Originally published on Rue89-01/25/2009
In China, four complexes of cave-shrines (Dunhuang, Dazu, Longmen, Yungang) are part of the World Heritage Sites listed by Unesco. The most famous site, the caves of Dunhuang, is highlighted by a remarkable exhibition organized jointly by the China Cultural Centre in Paris and the Musée Guimet.
The Dunhuang Caves:The caves, located near the oasis of Dunhuang, on the southern route of the Silk Road are more than three thousand kilometers from Beijing. Nearly five hundred caves, carved into a cliff of relatively soft stone, allows a fabulous journey through a thousand years of religious history and art from the fifth to the fifteenth century.
The cave paintings are a unique collection of places and stories about the Buddha and mythological figures … The painted statues found in many caves are initially modeled in clay on a wooden frame and some are very large The most famous date from the Tang Dynasty (618-907).
An original concept for the first time in France:
Two institutions, the China Cultural Centre in Paris and the Guimet Museum of Asian Arts, have jointly organized an exhibition (ending march 2009). The visitor can go first to the Chinese Cultural Center where two caves were reconstructed, five meters high, including the murals and statues, and and also visit an exhibit of beautiful reproductions of murals where one can see the evolution of styles and themes. A presentation of photos in the new building can be supplemented by lectures and films.
On the other side of the Seine,in the Musee Guimet, we discover an exhibition with a special lay out within the museum collections, and this innovative solution is made possible by the importance of Dunhuang documents in the permanent collections of the museum. These works are reported and commented by the texts of the exhibition’s curator, Jacques Gies.
This choice, besides the practical and economic advantages, help to integrate the different styles found in Dunhuang in the Chinese Buddhist sculpture. A collection of votive paintings complements the exhibition with superb works on paper and silk from the eighth to the tenth century, describing some subjects of lamaic buddhism (because of the long occupation by the Tibetans during the ninth century ).
Cave 17, one of the major discoveries of the twentieth century:
In the early 1900, the keeper, puzzled by a plastered and painted wall, discovers a “walled library” containing, in about two hundred square meters, a mass of manuscripts up to three meters high; 50 000 documents, Buddhist paintings and objects mainly preserved by the dry climate and locked up for nearly a thousand years.
The Chinese authorities in the province, informed of this discovery, do not measure the importance. But in 1907, Britain’s Sir Marc Aurel Stein was able to buy thousands of manuscripts which are the pride of different museums in England.

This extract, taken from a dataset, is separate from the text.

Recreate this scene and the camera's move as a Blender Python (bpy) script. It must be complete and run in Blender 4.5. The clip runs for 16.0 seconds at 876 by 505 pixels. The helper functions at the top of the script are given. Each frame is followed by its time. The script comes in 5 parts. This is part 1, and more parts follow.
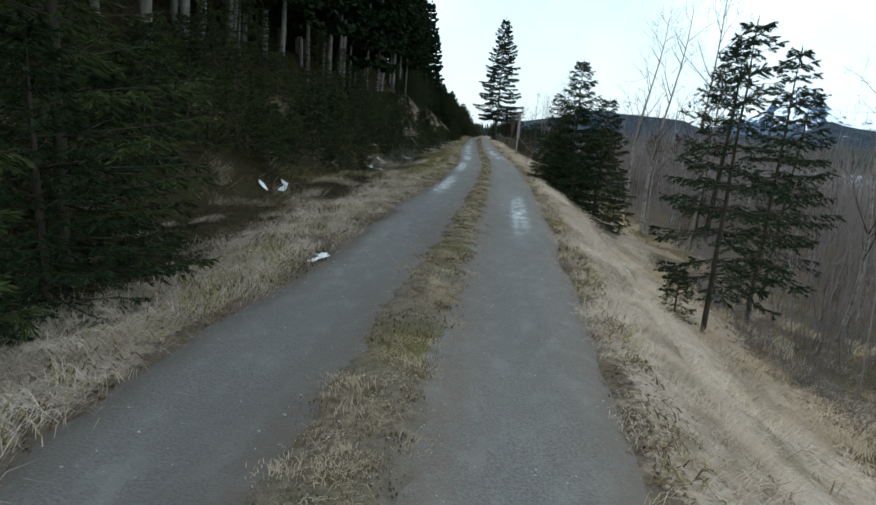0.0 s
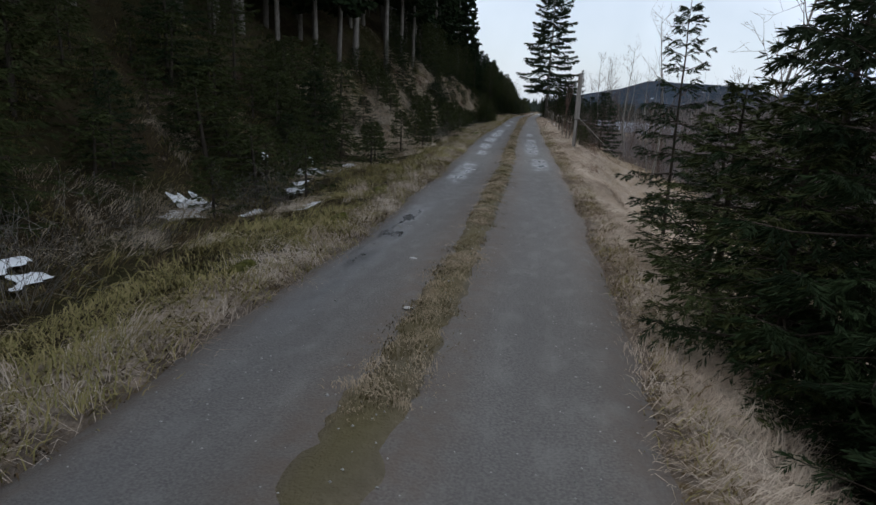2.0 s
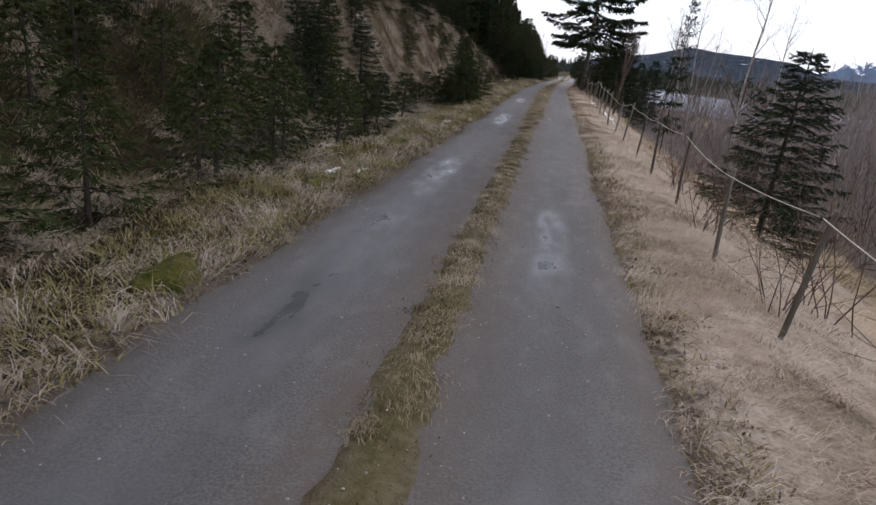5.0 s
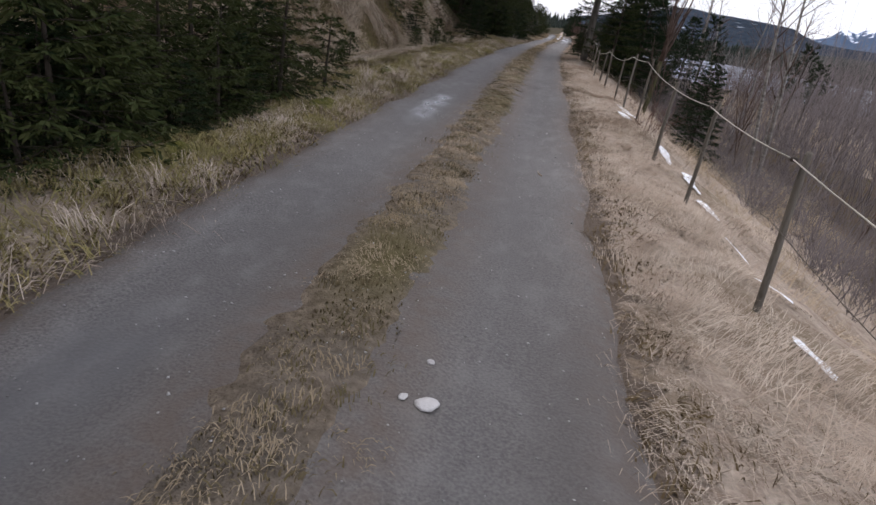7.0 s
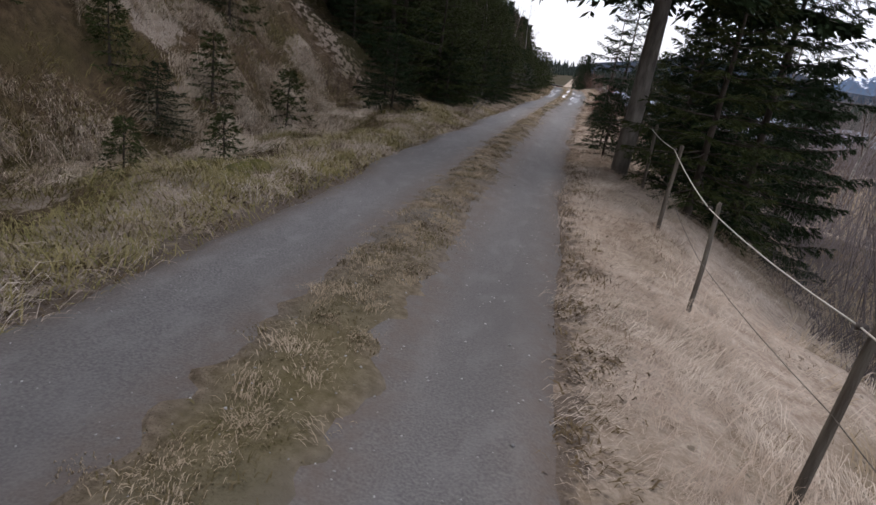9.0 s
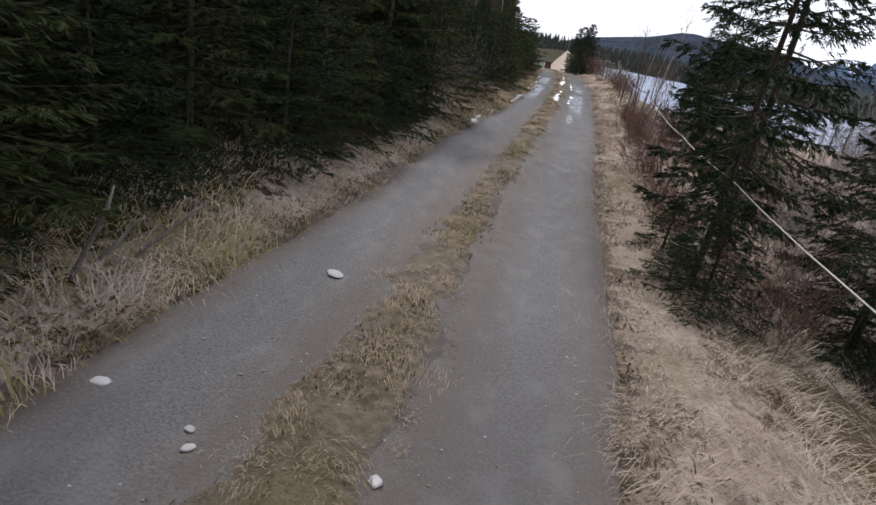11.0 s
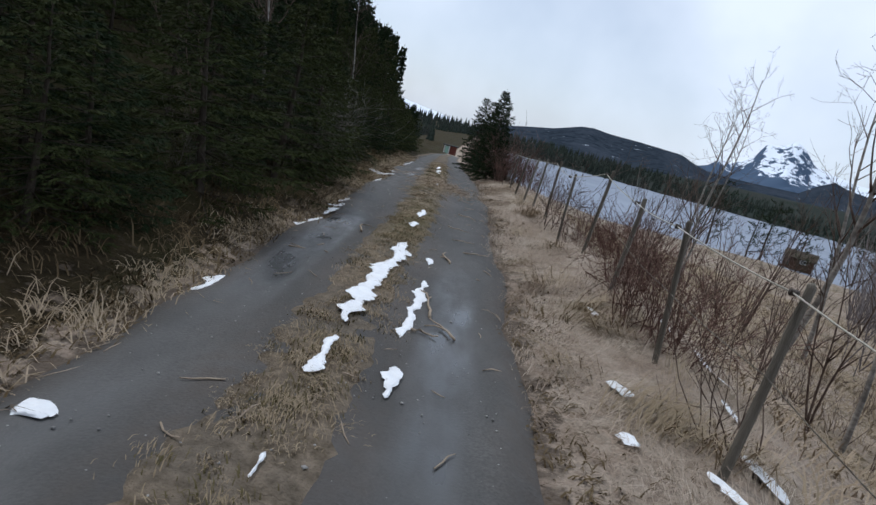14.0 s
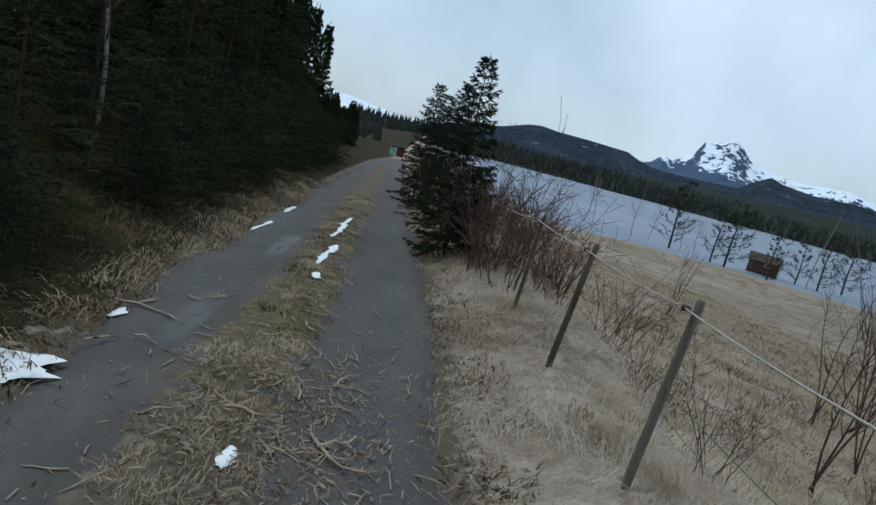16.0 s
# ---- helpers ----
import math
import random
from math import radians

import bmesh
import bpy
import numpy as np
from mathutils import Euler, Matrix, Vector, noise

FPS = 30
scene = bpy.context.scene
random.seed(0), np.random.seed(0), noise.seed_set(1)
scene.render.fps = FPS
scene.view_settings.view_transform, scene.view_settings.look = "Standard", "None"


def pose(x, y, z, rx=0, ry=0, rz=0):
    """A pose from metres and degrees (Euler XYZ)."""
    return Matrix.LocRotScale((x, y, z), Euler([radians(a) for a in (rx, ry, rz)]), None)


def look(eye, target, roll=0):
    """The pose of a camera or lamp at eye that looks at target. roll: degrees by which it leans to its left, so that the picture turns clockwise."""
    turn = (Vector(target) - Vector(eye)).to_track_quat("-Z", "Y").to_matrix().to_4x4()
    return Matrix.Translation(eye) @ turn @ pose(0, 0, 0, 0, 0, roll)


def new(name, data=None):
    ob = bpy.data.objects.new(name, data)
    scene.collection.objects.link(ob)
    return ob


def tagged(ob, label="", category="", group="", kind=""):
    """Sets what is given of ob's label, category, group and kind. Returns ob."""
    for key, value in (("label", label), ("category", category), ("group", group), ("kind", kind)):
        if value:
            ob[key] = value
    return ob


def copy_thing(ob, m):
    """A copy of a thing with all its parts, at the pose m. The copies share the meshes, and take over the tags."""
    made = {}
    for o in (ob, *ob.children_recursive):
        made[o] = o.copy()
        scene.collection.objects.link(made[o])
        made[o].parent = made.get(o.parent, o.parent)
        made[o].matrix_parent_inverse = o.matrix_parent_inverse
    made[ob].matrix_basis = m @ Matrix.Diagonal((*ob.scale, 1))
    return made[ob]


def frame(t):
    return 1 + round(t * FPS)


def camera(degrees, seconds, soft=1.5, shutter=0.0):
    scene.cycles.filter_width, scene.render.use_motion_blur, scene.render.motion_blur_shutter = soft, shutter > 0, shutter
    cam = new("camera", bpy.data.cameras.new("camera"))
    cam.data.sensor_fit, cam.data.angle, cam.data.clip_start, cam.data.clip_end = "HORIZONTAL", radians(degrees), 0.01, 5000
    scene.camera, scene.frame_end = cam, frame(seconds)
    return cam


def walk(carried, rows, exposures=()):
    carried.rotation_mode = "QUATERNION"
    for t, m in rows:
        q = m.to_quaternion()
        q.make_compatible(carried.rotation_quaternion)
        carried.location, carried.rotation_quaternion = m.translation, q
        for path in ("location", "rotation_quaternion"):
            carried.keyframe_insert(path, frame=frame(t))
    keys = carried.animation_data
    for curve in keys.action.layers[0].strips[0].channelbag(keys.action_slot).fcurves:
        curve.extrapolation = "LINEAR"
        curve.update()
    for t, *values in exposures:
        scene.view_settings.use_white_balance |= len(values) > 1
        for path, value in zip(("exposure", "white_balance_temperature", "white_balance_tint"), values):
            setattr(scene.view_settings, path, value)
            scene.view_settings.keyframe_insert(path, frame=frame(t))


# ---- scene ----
# ---- camera ----
cam = camera(72.2, 16.0)
PATH = [
    (0, (0.010, 0.001, 1.541), (-0.307, 3.902, 0.712), 4.75),
    (0.5, (0.215, 4.492, 1.588), (-0.185, 8.370, 0.693), 3.18),
    (1, (0.391, 9.067, 1.696), (0.128, 12.975, 0.885), 6.26),
    (1.5, (0.501, 13.457, 1.660), (-0.119, 17.281, 0.662), 6.05),
    (2, (0.458, 17.588, 1.552), (-0.209, 21.407, 0.565), 2.75),
    (2.5, (0.411, 22.406, 1.496), (-0.148, 26.234, 0.481), 2.68),
    (3, (0.312, 26.736, 1.447), (-0.375, 30.513, 0.325), 4.89),
    (3.5, (0.256, 31.103, 1.531), (-0.357, 34.899, 0.429), 7.03),
    (4, (0.121, 35.620, 1.695), (-0.647, 39.435, 0.770), 4.23),
    (4.5, (-0.273, 39.389, 1.714), (-1.047, 43.158, 0.621), 5.89),
    (7, (-1.027, 60.229, 1.508), (-1.571, 63.883, -0.027), 9.53),
    (7.5, (-1.100, 64.874, 1.554), (-1.570, 68.627, 0.253), 7.46),
    (8, (-1.169, 68.795, 1.649), (-1.732, 72.471, 0.175), 5.25),
    (8.5, (-1.205, 72.820, 1.634), (-1.913, 76.549, 0.372), 8.15),
    (11, (-1.896, 91.743, 1.698), (-2.431, 95.437, 0.260), 11.33),
    (11.5, (-2.026, 95.332, 1.588), (-2.332, 99.135, 0.386), 9.23),
    (12, (-2.093, 98.045, 1.492), (-2.270, 101.901, 0.442), 12.37),
    (12.5, (-1.935, 101.156, 1.496), (-1.851, 105.095, 0.804), 9.74),
    (13, (-1.761, 105.064, 1.441), (-1.742, 109.001, 0.739), 11.48),
    (13.5, (-1.554, 108.958, 1.382), (-1.572, 112.867, 0.535), 13.44),
    (14, (-1.458, 112.802, 1.483), (-1.548, 116.710, 0.637), 14.74),
    (14.5, (-1.394, 115.754, 1.632), (-1.868, 119.637, 0.794), 11.48),
    (15, (-1.464, 118.695, 1.676), (-1.729, 122.614, 0.923), 12.94),
    (15.5, (-1.529, 121.281, 1.645), (-1.456, 125.214, 0.918), 14.21),
    (16, (-1.614, 123.513, 1.682), (-1.392, 127.430, 0.903), 14.57),
]
EXPOSURES = [
    (0.0, 0.36, 6000, -4), (1.0, 0.3, 6080, 2), (1.5, 0.14, 6200, 8), (2.0, -0.1, 6230, 9), (2.5, -0.07, 6260, 11), (3.0, 0.18, 6330, 13), (3.5, 0.34, 6400, 15), (8.5, 0.44, 6560, 18), (11.0, 0.5, 6450, 15),
    (12.5, 0.3, 6500, 18), (13.5, -0.1, 6200, 14), (14.5, -0.22, 5900, 5), (16.0, -0.42, 5700, -1),
]
walk(cam, [(t, look(eye, target, roll)) for t, eye, target, roll in PATH], EXPOSURES)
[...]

In 1908, China expert Paul Pelliot (1878-1945) spent fifteen days in the cave and was able, through his scholarship and his language skills, to purchase the most interesting documents. A massive collection which was investigated during several decades and which, for this area, is the core of the collections of the National Library and the Musee Guimet.
Pictures taken by Charles Nouette for the Pelliot mission, are also exhibited at the Musée Guimet, and allows to imagin what was this extraordinary adventure.
The Dunhuang documents have largely led to renewed studies of the links between China and Central Asia and the history of the introduction and development of Buddhism in China.
It should be noted that international cooperation was established around the “International Dunhuang Project” to digitize all the documents from Dunhuang and put them online for free on the Internet to facilitate teaching and research; 170,000 documents are in the Internet database to which the French museums will now cooperate.